The older institutional framework that Jews used to turn to in many ways still works. The aftermath of Oct. 7 proved that. Along with the so-called surge, Jews gave close to $1 billion to the 100-year-old Federation system to support Israel. 

Now, Spokoiny said, these institutions can seize this moment of new connection and involvement to transform, in order to better serve a world of people with endless, competing options. 

Communal institutions have the best chance of success if they lean into being more transparent and less hierarchical, lowering barriers to entry, engaging Jews in their daily activities, and taking risks. Spokoiny pointed to the blossoming of online Jewish learning opportunities; groups like PJ Library that provide parents with Jewish children’s books; and communal events that take place outside institutional walls — like an “urban Rosh Hashanah festival” held each year in a public square in Buenos Aires for Jews and non-Jews alike — as examples of what works.

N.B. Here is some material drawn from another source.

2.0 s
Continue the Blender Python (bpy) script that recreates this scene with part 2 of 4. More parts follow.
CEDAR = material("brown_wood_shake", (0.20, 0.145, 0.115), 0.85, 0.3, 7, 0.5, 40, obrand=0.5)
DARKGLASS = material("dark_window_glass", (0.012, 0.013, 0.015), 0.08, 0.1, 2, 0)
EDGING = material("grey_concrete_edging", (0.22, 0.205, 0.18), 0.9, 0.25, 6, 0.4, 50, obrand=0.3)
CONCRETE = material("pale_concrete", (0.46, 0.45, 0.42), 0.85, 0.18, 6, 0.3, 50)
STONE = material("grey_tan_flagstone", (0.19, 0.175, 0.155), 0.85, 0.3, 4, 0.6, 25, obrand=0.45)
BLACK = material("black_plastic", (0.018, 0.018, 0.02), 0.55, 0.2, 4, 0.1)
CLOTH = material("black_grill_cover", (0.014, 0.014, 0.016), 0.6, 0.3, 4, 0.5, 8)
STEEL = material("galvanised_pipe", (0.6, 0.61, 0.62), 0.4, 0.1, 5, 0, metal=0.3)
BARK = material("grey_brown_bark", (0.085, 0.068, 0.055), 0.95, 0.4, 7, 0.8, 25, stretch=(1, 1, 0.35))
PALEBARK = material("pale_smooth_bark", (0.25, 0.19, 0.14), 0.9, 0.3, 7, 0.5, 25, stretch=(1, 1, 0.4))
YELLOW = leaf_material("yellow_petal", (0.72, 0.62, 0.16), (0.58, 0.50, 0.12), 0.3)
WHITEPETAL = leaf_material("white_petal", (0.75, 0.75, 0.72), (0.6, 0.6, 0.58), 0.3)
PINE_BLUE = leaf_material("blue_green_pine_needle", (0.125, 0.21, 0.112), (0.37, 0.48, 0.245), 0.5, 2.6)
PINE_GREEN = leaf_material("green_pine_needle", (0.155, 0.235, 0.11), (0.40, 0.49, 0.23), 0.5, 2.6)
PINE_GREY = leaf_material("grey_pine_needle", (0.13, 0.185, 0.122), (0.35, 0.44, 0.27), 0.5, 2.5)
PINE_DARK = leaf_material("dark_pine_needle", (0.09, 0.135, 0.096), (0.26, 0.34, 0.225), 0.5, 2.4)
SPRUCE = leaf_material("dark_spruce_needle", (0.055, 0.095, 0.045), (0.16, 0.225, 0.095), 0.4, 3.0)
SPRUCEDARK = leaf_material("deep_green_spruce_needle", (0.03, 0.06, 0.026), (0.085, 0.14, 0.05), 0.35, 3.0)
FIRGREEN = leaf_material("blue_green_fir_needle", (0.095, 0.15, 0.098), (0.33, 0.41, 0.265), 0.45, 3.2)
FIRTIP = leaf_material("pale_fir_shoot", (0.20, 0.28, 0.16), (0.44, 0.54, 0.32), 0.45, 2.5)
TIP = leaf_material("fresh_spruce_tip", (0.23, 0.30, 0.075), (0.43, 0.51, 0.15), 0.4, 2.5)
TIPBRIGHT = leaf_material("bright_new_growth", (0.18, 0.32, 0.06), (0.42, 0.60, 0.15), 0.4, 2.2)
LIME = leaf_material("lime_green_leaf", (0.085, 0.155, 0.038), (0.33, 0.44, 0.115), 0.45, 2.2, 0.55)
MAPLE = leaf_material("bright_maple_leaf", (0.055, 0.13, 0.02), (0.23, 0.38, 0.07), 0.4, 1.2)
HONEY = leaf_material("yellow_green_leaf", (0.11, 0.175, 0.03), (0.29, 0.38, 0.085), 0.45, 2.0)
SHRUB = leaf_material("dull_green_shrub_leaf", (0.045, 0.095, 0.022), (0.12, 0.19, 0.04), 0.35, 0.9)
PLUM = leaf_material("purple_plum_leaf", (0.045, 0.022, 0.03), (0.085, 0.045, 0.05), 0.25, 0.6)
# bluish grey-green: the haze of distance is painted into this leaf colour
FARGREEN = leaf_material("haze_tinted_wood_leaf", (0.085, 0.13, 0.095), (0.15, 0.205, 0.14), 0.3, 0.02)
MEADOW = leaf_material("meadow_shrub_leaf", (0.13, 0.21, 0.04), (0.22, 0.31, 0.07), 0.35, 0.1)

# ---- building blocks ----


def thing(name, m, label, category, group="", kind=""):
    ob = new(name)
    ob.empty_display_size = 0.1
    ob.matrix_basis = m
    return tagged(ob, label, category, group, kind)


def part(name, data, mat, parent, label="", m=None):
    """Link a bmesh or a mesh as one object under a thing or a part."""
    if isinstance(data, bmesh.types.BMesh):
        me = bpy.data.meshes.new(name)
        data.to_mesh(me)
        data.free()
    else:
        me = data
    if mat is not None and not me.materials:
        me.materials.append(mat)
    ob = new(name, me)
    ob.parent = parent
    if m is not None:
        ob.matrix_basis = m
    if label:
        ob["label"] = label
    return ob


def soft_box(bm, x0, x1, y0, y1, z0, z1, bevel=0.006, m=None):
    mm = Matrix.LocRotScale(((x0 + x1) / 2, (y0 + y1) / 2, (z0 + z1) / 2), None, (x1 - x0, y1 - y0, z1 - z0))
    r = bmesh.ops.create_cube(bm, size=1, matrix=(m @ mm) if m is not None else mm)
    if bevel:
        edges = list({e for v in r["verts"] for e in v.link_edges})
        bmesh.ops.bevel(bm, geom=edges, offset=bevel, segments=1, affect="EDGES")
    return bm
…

The compulsion to belong that Oct. 7 ushered in will eventually pass, and younger Jews won’t stay attached without a clear sense that Jewish life adds value to their individual journey. 

The way to deliver that sense, Spokoiny said, involves a renewed emphasis on Jewish education. 

“What our community needs as a basic building block is Jewish literacy,” he said. “We can’t build meaningful identities without knowledge. We are likely the most Jewishly ignorant generation in the history of the Jewish people.” 

If this sounds like Spokoiny, who trained as a Conservative rabbi before getting a business degree, is urging a return to dogma, he isn’t. The sense of belonging is actually deepened by challenging and wrestling with your faith and community, he said, but first you have to understand it.

“It’s not that we just choose our identity anymore,” Spokoiny said. “We have to build it.”